Showing that e^a * e^b = e^(a+b)

[dacruick]

Homework Statement

By definition, e^{z} = \sum\frac{1}{n!}z^{n}

Use this to show the relationship in the question title

The Attempt at a Solution

Well, what I've tried to do is as follows:
e^{z_{1}}e^{z_{2}} = \sum(z_{1}z_{2})^{n}/{n!^{2}}

And set that equal to
e^{(z_{1}+z_{2})} = \sum\frac{1}{n!}(z_{1}+z_{2})^{n}

What I'm left with is this expression that
(z_{1}+z_{2})^{n} = (z_{1}z_{2})^{n}/n!

those are all sums from n=0 to n=∞ still btw. Sorry for my LameTex inexperience.

My question is, is there any way that I can show that those two are equal? Or have I gone about this all wrong. Thanks!

dacruick

 

[Poopsilon]

You can't multiply infinite series like you've done. In fact you can't even multiply finite polynomials like that. For example consider the multiplication of the following quadratics:

(x^2 + x + 1)(y^2 + y + 1) = (xy)^2 + x^2y + xy^2 + x^2 + y^2 + x + y + 1 \neq (xy)^2 + xy + 1

 

[dacruick]

You can't multiply infinite series like you've done.

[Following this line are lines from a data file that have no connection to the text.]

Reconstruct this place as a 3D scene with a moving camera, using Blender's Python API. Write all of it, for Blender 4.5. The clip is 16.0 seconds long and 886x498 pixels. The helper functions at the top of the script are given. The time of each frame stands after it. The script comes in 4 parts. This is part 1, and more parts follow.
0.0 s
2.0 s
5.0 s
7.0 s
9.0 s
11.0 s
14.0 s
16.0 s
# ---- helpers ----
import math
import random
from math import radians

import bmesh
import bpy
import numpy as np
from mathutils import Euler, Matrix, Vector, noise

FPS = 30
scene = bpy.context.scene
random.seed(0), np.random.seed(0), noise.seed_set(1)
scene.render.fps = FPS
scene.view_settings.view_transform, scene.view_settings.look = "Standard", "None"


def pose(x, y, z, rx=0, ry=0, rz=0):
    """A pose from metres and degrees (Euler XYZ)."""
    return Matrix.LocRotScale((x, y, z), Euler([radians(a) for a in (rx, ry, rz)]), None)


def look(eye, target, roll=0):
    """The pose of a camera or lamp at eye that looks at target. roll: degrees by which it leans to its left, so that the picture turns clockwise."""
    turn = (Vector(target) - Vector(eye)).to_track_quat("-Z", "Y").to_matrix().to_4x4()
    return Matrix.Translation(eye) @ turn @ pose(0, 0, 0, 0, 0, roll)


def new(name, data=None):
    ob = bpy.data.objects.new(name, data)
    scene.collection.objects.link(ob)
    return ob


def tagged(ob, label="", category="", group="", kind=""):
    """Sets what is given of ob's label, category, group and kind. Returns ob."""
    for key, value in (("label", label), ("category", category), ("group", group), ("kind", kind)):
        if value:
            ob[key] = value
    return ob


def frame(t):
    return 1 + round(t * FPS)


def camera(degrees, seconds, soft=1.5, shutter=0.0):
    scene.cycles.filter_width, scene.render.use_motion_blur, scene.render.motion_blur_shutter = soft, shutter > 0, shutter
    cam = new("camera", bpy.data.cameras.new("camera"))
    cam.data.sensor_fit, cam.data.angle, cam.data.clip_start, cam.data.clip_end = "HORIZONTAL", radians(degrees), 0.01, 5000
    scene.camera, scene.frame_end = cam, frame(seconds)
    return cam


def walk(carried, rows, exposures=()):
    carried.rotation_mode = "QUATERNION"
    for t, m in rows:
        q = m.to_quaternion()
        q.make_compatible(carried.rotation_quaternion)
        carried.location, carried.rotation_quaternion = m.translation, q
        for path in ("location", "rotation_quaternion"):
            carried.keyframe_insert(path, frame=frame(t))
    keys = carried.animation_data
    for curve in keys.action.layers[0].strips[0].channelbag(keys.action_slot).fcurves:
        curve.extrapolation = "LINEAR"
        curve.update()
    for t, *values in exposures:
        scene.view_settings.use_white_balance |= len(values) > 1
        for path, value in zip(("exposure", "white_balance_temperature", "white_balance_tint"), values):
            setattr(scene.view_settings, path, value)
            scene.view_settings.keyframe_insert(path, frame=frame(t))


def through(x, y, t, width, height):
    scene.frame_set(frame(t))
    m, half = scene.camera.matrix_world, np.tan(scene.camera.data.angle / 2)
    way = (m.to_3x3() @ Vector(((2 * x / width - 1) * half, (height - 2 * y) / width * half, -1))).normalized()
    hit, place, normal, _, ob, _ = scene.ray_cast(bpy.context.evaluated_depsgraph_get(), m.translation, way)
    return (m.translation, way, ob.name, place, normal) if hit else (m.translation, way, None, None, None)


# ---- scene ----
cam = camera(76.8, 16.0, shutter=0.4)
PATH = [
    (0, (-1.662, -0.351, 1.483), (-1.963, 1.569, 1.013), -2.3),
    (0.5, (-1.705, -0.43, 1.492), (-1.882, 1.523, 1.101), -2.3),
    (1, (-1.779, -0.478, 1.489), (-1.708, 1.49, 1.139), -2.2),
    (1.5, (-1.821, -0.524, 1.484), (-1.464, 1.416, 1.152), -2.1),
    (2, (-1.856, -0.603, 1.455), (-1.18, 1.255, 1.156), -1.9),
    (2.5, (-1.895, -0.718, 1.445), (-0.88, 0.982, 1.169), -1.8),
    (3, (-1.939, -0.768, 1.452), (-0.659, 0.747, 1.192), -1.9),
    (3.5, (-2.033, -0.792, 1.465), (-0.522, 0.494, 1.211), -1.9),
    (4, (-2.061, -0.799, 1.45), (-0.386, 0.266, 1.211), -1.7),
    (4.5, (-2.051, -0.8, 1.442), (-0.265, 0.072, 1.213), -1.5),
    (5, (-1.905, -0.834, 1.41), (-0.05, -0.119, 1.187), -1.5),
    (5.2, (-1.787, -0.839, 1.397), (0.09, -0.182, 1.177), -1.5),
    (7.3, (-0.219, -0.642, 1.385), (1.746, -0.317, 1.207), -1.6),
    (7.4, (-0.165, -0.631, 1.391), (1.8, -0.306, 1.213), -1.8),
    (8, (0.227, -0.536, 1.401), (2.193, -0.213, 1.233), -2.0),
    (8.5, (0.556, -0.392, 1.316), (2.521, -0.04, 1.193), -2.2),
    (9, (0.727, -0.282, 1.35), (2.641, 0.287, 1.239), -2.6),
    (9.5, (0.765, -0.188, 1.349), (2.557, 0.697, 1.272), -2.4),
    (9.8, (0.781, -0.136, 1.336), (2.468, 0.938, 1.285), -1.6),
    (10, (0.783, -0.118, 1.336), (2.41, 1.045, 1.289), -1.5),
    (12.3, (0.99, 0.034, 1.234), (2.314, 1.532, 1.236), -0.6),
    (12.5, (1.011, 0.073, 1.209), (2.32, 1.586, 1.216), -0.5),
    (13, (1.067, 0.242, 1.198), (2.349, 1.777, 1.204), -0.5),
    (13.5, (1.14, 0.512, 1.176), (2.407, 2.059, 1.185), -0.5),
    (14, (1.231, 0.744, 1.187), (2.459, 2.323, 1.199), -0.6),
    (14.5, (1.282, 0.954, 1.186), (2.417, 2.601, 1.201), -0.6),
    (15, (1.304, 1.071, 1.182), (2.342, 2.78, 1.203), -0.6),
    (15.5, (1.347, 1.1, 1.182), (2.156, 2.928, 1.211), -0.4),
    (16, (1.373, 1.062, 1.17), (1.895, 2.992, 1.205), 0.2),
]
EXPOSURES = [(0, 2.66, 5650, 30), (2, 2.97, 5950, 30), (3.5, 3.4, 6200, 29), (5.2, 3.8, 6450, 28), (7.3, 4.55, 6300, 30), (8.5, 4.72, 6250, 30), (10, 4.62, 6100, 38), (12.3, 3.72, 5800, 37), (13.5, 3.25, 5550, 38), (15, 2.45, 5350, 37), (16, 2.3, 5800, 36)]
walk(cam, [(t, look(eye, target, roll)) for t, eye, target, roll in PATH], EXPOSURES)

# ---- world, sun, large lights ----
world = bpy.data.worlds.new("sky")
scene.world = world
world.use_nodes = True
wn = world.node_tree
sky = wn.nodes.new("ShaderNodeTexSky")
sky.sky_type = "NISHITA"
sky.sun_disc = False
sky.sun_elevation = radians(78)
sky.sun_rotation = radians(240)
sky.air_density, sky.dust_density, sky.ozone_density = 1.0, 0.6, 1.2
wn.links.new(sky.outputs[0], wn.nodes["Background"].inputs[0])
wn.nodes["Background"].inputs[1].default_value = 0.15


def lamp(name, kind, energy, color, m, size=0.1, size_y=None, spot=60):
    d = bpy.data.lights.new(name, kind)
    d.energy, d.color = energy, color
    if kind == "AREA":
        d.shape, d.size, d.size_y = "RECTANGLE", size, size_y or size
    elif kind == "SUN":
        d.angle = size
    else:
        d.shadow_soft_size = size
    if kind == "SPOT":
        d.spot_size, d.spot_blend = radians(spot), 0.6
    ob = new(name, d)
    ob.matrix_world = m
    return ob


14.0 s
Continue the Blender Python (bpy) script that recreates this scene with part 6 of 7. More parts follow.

In fact you can't even multiply finite polynomials like that. For example consider the multiplication of the following quadratics:

(x^2 + x + 1)(y^2 + y + 1) = (xy)^2 + x^2y + xy^2 + x^2 + y^2 + x + y + 1 \neq (xy)^2 + xy + 1

I'm so stupid...Haha, not just because of the foolishness you stated but because as soon as you said that I'm pretty sure I figured out how to do it. Maybe it had something to do with that cup of coffee I just made. You'll have to tussle with Starbucks for partial credit of my pending success.

 

[Poopsilon]

Starbucks is far too successful already, I want all of it.

 

[dacruick]

Haha get your lawyer ready then :P.

So I have the answer, I've expanded both of the series for n = 0, 1, 2, and 3 and I can sufficiently see that the terms will cancel out on both sides.

However, I question the completeness of my answer. I assume that the only way to get marks for this badboy is to expand both of the series' in terms of 'n'. I don't readily see how to do this. Would it work if I just multiplied each of the first 4 values of 'n' by the last 2 terms of each series, and then see if those cancelled?

I have next to no pure mathematical background, and I'm unclear as to what constitutes "showing" that these two series are equal.